3. It squanders precious land and open space: As the population of the Earth staggers upwardly, we are coming to another tipping point in our history - another potential food crises. We have more and more mouths to feed, but in the last 50 years we have been plowing under more and more farmland to build Suburban Sprawl housing developments. In some areas, in an attempt to halt sprawl, they mandated one house per five acres. Developers responded by building on five acre lots - eating up farmland at an increased pace!
4. Loss of Habitat: This rapid consumption of land has also had a negative impact on the environment, both from a ecological and an aesthetic point of view. Beautiful woodlands and wild areas are not at "Woodland Mews Townhomes," which is no longer a habitat for wild life.
5. Pollution: All those cars driving willy-nilly around in circles all day long has added to our pollution problem. Because of this type of architecture, the average mileage driven in America has crept up from 10,000 miles a year in the 1960's to 15,000 miles a year today.
6. Groundwater and Runoff: Concrete and Asphalt roadways cause water to runoff instead of soak into the ground. This means more fresh water going into storm drains, to be dumped into the nearest river or bay - which it turn decreases salinity of the bay, killing off the seafood that once fed the area. So when you leave Woodland Mews Estates to go to "Jack's Seafood Shack", you get served some seafood harvested from Thailand or Vietnam.
7. Unsatisfying Lifestyle: The Edge City looks perfect and clean and neat.
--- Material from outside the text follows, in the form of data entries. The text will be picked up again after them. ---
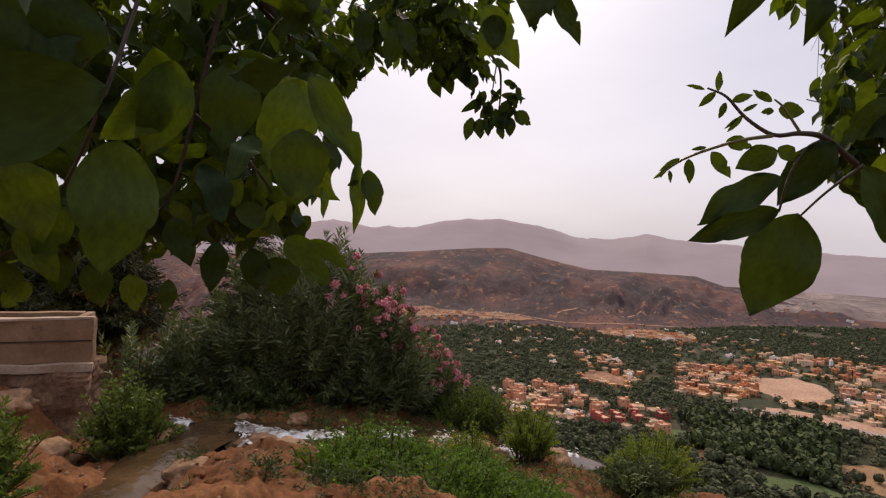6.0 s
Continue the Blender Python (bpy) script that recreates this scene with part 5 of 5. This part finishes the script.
sprng = np.random.default_rng(77)
for _ in range(14):
    q = np.clip(sprng.normal(size=3), -1.3, 1.3) * np.array([0.085, 0.04, 0.055]) + np.array([-0.955, 2.265, 2.30])
    w = sprng.normal(size=3) * 0.6 + np.array([0, 0, -0.9])
    q2 = q + w / np.linalg.norm(w) * sprng.uniform(0.06, 0.10)
    leaf(q, q2, sprng.uniform(0.022, 0.036), ("broad", "narrow", "curled")[_ % 3], sprng.uniform(-60, 60))
for _ in range(34):
    k = sprng.uniform(0, 1)
    q = np.array([-1.30, 2.26, 2.95]) * (1 - k) + np.array([-1.0, 2.28, 2.56]) * k + np.clip(sprng.normal(size=3), -1.2, 1.2) * np.array([0.06, 0.05, 0.05]) + np.array([-0.06, 0, -0.05])
    w = sprng.normal(size=3) * 0.6 + np.array([0, 0, -0.9])
    q2 = q + w / np.linalg.norm(w) * sprng.uniform(0.07, 0.12)
    leaf(q, q2, sprng.uniform(0.03, 0.05), ("broad", "narrow", "curled")[_ % 3], sprng.uniform(-60, 60))


RIGHT_EL = [-8, -4, 0, 3, 6, 9, 12, 14, 16, 19, 22, 26, 32]
RIGHT_AZ = [-45, -24, -20, -15, -10.5, -11, -10, -9.5, -11, -9, -7, -5, -2]
LEFT_AZ = [13, 16, 20, 24, 28.6, 33, 35, 37, 39, 40.5, 45, 50, 57, 64, 70, 74, 77, 80, 85]
LEFT_EL = [21, 19, 16, 18.5, 17, 16.5, 15, 13, 1, -1.5, -3, -4, -4.5, -6, -6.5, -4, 8, 12, 12]


def sight(p):
    d = np.array(p) - np.array(CLEARING)
    return math.degrees(math.atan2(-d[0], d[1])), math.degrees(math.atan2(d[2], math.hypot(d[0], d[1]))), float(np.linalg.norm(d))


def inside_right(p):
    az, el, _ = sight(p)
    return az < np.interp(el, RIGHT_EL, RIGHT_AZ) or el > 34


def inside_left(p):
    az, el, _ = sight(p)
    return az > 13 and el > np.interp(az, LEFT_AZ, LEFT_EL) or el > 34


def outward(az, el, d):
    return np.array(CLEARING) + d * np.array([-np.sin(radians(az)) * np.cos(radians(el)), np.cos(radians(az)) * np.cos(radians(el)), np.sin(radians(el))])


def fill(n, az0, az1, el0, el1, d0, d1, inside, seed, young=0.2, size=0.125):
    """Single large leaflets of the inner crown, hanging every way within its outline."""
    rng = np.random.default_rng(seed)
    made = 0
    for _ in range(n * 8):
        if made == n:
            return
        base = outward(rng.uniform(az0, az1), rng.uniform(el0, el1), rng.uniform(d0, d1))
        w = rng.uniform(0, 2 * np.pi)
        way = np.array([np.cos(w), np.sin(w), -rng.uniform(0.3, 1.6)])
        ln = size * rng.uniform(0.75, 1.2)
        tip = base + way / np.linalg.norm(way) * ln
        if not (inside(base) and inside(tip) and inside((base + tip) / 2)) or sight(tip)[2] < 0.5:
            continue
        leaf(base, tip, ln * rng.uniform(0.42, 0.56), ("broad", "broad", "narrow")[made % 3], rng.uniform(-65, 65), "young" if rng.uniform() < young else "mature")
        made += 1


fill(22, -44, -15, 13, 27, 0.9, 1.4, inside_right, 611, 0.03)
# large young share here brightens the left crown as if lit through
fill(36, 43, 76, 3, 30, 0.8, 1.3, inside_left, 613, 0.6)
fill(44, 41, 74, 0, 7, 1.1, 1.4, inside_left, 614, 0.8, 0.105)


def canopy(name, spots, seed, label, inside, size=0.105):
    """Compound leaves: a drooping stalk with opposite leaflets, filling the crown around the given centres."""
    rng = np.random.default_rng(seed)
    shapes = [leaflet_arrays(5, k, s) for k in ("broad", "narrow") for s in range(2)]
    V, F, tv, tf = [], [], [], []
    off = 0
    for (az, el, d), (r1, r2, r3), n in spots:
        c = outward(az, el, d)
        for _ in range(n):
            q = rng.normal(size=3)
            q = q / np.linalg.norm(q) * rng.uniform(0, 1) ** (1 / 3)
            p = c + q * np.array([r1, r2, r3])
            if sight(p)[2] < 0.9:
                continue
            w = rng.uniform(0, 2 * np.pi)
            way = np.array([np.cos(w), np.sin(w), rng.uniform(-0.8, 0.25)])
            way /= np.linalg.norm(way)
            L = rng.uniform(0.14, 0.26)
            line = [p + way * L * s - np.array([0, 0, 0.12 * s * s]) for s in (0, 0.33, 0.66, 1)]
            if inside(line[0]) and inside(line[-1]):
                a, b = tube_arrays(line, [0.0024, 0.002, 0.0016, 0.001], 3)
                k = len(tv)
                tv += [tuple(x) for x in a]; tf += [tuple(i + k for i in x) for x in b]
            pairs = rng.integers(2, 4)
            for s in np.linspace(0.3, 1.0, pairs + 1):
                node = p + way * L * s - np.array([0, 0, 0.12 * s * s])
                for sgn in ((-1, 1) if s < 1 else (0,)):
                    side = np.cross(way, [0, 0, 1])
                    y = way * (0.55 if sgn else 1.0) + side * sgn * 0.9 + np.array([0, 0, -rng.uniform(0.3, 1.1)]) + rng.normal(size=3) * 0.2
                    y /= np.linalg.norm(y)
                    x = np.cross(y, rng.normal(size=3) * 0.7 + np.array([0, 0, 1.0]))
                    x /= np.linalg.norm(x)
                    z = np.cross(x, y)
                    ln = size * rng.uniform(0.6, 1.2)
                    tvv, tff = shapes[rng.integers(0, 4)]
                    wide = ln * rng.uniform(0.42, 0.58)
                    if not (inside(node) and inside(node + y * ln)):
                        continue
                    V.append(node + tvv[:, :1] * x * wide + tvv[:, 1:2] * y * ln + tvv[:, 2:] * z * ln)
                    F.append(tff + off)
                    off += len(tvv)
    ob = quads_object(name, np.vstack(V) - np.array(WB), np.vstack(F), WALNUT_FAR, walnut, label, True)
    mesh_object("leaf_stalk", [tuple(np.array(x) - np.array(WB)) for x in tv], tf, STALK, walnut)
    tagged(ob, kind="stuff")


canopy("foliage", [((-30, 24, 3.4), (1.2, 0.8, 0.75), 420), ((-22, 15, 2.0), (0.5, 0.4, 0.3), 80), ((-14.5, 12, 2.2), (0.2, 0.25, 0.28), 34), ((-12.5, 8, 2.2), (0.15, 0.2, 0.12), 16),
                   ((-36, 14, 1.8), (0.45, 0.4, 0.3), 50), ((-20, 28, 2.8), (0.8, 0.6, 0.5), 120), ((-38, 5, 1.7), (0.3, 0.3, 0.12), 8), ((-28, 6, 1.7), (0.3, 0.3, 0.12), 10), ((-38, 24, 3.7), (1.3, 0.9, 0.9), 430),
                   ((-45, 15, 1.7), (0.4, 0.5, 0.4), 60), ((0, 75, 2.3), (2.4, 2.4, 0.5), 260)], 601, "layered walnut foliage, lit through from above", inside_right)
canopy("foliage", [((36, 27, 2.6), (0.6, 0.5, 0.32), 80), ((29, 21, 2.6), (0.35, 0.4, 0.16), 36), ((38, 20, 2.5), (0.3, 0.4, 0.18), 30), ((25, 25, 2.5), (0.3, 0.35, 0.26), 34),
                   ((56, 20, 1.7), (0.5, 0.42, 0.34), 50), ((50, 8, 1.6), (0.3, 0.3, 0.24), 32), ((62, 9, 1.5), (0.3, 0.28, 0.2), 24), ((52, 0, 1.5), (0.3, 0.3, 0.12), 34), ((66, 0.0, 1.4), (0.25, 0.22, 0.1), 22),
                   ((47, 22, 1.9), (0.3, 0.3, 0.25), 50), ((70, 24, 1.6), (0.4, 0.4, 0.25), 50)], 602, "layered walnut foliage, lit through from above", inside_left)
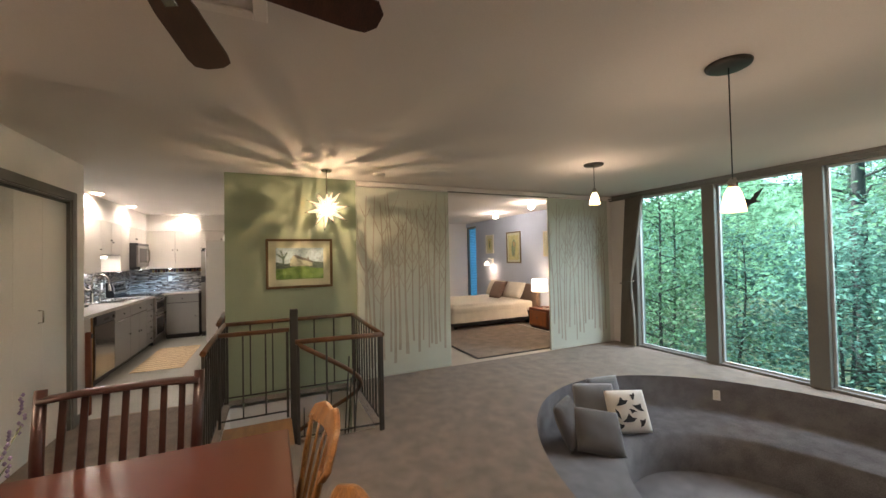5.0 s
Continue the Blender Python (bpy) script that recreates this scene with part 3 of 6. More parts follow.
# ---- track light on the ceiling ----
tl = thing("track_light", "nickel ceiling spotlight bar with lit glass shades", "ceiling light", (0.48, 2.78, H))
part("canopy", rings([(0.06, -0.03), (0.065, -0.002)], (0.50, 2.70, H), 20), NICKEL, tl)
part("bar", tube([(0.64, 2.40, H - 0.07), (0.55, 2.60, H - 0.05), (0.45, 2.82, H - 0.07), (0.36, 3.02, H - 0.05)], 0.011, 8), NICKEL, tl)
for x, y in ((0.54, 2.73), (0.34, 3.02), (0.62, 2.45)):
    sh = part("lamp_shade", rings([(0.022, 0.06), (0.045, 0.02), (0.05, -0.06), (0.045, -0.06), (0.02, 0.05)], (x, y, H - 0.16), 16, cap=False), OPAL, tl, "lit frosted glass shade", True)
    sh.visible_shadow = False
    part("swivel", tube([(x, y, H - 0.06), (x, y, H - 0.10)], 0.01, 8), NICKEL, tl)

# ---- ceiling fan ----
fx, fy = -1.781, 1.886
fan = thing("ceiling_fan", "five-blade ceiling fan with dark walnut blades and a lit lamp", "ceiling fan", (fx, fy, H + 0.12))
part("canopy", rings([(0.03, -0.10), (0.06, -0.085), (0.075, -0.04), (0.078, -0.002)], (fx, fy, H + 0.12), 24), NICKEL, fan, "", True)
part("downrod", tube([(fx, fy, H + 0.03), (fx, fy, H - 0.05)], 0.013, 10), NICKEL, fan)
part("motor_housing", rings([(0.02, 0.09), (0.06, 0.065), (0.105, 0.03), (0.11, -0.01), (0.09, -0.05), (0.06, -0.055)], (fx, fy, H - 0.12), 28), NICKEL, fan, "", True)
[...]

Everyone has a shiny new car, and the vast greenswards are mowed and trimmed by an army of quasi-illegal aliens and their leaf blowers. On the surface, it all looks very perfect and clean and neat and, well, corporate. But it isn't real and has a fake feel to it. And living and working and shopping in such places has an unreal effect on the brain. Nothing is on a human scale. Instead of being self-actualizing, you become little more than a consumer, with your only real job in life being to choose from among a number of brands or products. Unhappy, people trade in their cars and their spouses, seeking something newer, flashier and perhaps better. They rarely find it.
So how do we unwind this horrible nightmare we designed? In many ways, it may not be possible. This type of architecture was very popular and the neatly done models and maps sold an entire generation of zoning officials that this was the new, modern, and futuristic way of doing things!
You, of course, as a person, could choose to do otherwise - to live a different kind of lifestyle - live in a different house, work in a different place, send your kids to a different school. You do have choices - even if you think you do not.
And people who say "I have no choice - I have to stay here and make the mortgage payments on my end unit at Woodland Meadows Mews Estates Townhomes!" are missing the point. Financial burdens that you take on willingly and create are not obligations for the rest of your life. You have control - you need only realize it.
"But," you say, "I like the Edge City! I love my new Acura! And I love the neatly manicured plantings surrounding the low-rise office building I work in!"
Yes, you may say that, but actions speak louder than words. Near every "Edge City" in the country is the old city - or the old town. The historic district where the homes are close together and where all the good restaurants are. A place where the architecture is on a human scale and has a "real" feel to it.
And this is the place the Edge City residents go, when they want to have a good time. Because they know that the strip malls and the chain restaurants of the Edge City aren't real, and aren't really very much fun, despite their advertising slogans and jingles.
Actions speak louder than words. And no one really likes the Edge City.